▶ [The request]
Make an exact copy of the lines, leaving the pictures out.
# # # # # # #
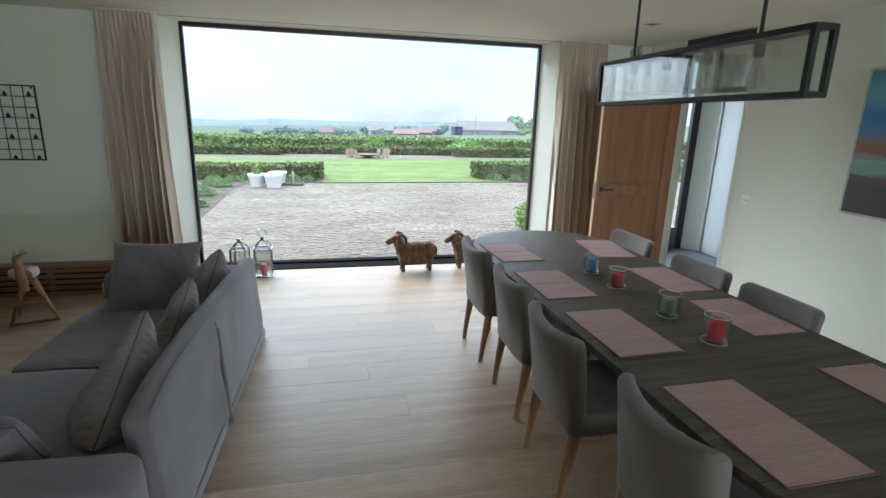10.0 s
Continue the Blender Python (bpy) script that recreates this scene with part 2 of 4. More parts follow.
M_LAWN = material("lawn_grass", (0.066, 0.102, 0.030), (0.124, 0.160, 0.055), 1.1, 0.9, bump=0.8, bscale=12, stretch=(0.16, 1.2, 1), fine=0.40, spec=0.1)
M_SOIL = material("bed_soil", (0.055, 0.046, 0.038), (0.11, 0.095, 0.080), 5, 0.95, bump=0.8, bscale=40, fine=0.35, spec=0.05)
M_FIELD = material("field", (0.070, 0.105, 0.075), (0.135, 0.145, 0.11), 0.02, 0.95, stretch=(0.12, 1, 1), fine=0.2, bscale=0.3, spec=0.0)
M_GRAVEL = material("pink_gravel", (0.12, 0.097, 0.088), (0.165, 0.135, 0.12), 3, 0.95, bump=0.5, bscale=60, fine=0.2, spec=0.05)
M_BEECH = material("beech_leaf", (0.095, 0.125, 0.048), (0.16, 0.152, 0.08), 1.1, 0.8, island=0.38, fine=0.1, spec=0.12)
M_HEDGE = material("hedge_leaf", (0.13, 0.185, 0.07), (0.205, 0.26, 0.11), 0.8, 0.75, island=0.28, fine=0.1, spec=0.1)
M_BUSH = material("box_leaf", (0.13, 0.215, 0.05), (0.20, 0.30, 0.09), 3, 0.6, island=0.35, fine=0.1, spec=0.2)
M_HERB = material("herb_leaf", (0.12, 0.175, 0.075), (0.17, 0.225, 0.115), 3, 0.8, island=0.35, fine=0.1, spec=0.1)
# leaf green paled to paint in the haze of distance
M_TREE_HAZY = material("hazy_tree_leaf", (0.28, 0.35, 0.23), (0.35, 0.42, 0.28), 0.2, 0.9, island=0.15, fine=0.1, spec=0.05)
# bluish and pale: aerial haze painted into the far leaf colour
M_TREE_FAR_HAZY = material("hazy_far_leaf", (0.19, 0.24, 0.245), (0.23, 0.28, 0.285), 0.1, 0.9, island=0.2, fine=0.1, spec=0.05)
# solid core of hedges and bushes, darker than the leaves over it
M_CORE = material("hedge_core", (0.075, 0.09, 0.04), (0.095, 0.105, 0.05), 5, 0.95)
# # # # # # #
▶ [Right answer]
10.0 s
Continue the Blender Python (bpy) script that recreates this scene with part 2 of 4. More parts follow.
M_LAWN = material("lawn_grass", (0.066, 0.102, 0.030), (0.124, 0.160, 0.055), 1.1, 0.9, bump=0.8, bscale=12, stretch=(0.16, 1.2, 1), fine=0.40, spec=0.1)
M_SOIL = material("bed_soil", (0.055, 0.046, 0.038), (0.11, 0.095, 0.080), 5, 0.95, bump=0.8, bscale=40, fine=0.35, spec=0.05)
M_FIELD = material("field", (0.070, 0.105, 0.075), (0.135, 0.145, 0.11), 0.02, 0.95, stretch=(0.12, 1, 1), fine=0.2, bscale=0.3, spec=0.0)
M_GRAVEL = material("pink_gravel", (0.12, 0.097, 0.088), (0.165, 0.135, 0.12), 3, 0.95, bump=0.5, bscale=60, fine=0.2, spec=0.05)
M_BEECH = material("beech_leaf", (0.095, 0.125, 0.048), (0.16, 0.152, 0.08), 1.1, 0.8, island=0.38, fine=0.1, spec=0.12)
M_HEDGE = material("hedge_leaf", (0.13, 0.185, 0.07), (0.205, 0.26, 0.11), 0.8, 0.75, island=0.28, fine=0.1, spec=0.1)
M_BUSH = material("box_leaf", (0.13, 0.215, 0.05), (0.20, 0.30, 0.09), 3, 0.6, island=0.35, fine=0.1, spec=0.2)
M_HERB = material("herb_leaf", (0.12, 0.175, 0.075), (0.17, 0.225, 0.115), 3, 0.8, island=0.35, fine=0.1, spec=0.1)
# leaf green paled to paint in the haze of distance
M_TREE_HAZY = material("hazy_tree_leaf", (0.28, 0.35, 0.23), (0.35, 0.42, 0.28), 0.2, 0.9, island=0.15, fine=0.1, spec=0.05)
# bluish and pale: aerial haze painted into the far leaf colour
M_TREE_FAR_HAZY = material("hazy_far_leaf", (0.19, 0.24, 0.245), (0.23, 0.28, 0.285), 0.1, 0.9, island=0.2, fine=0.1, spec=0.05)
# solid core of hedges and bushes, darker than the leaves over it
M_CORE = material("hedge_core", (0.075, 0.09, 0.04), (0.095, 0.105, 0.05), 5, 0.95)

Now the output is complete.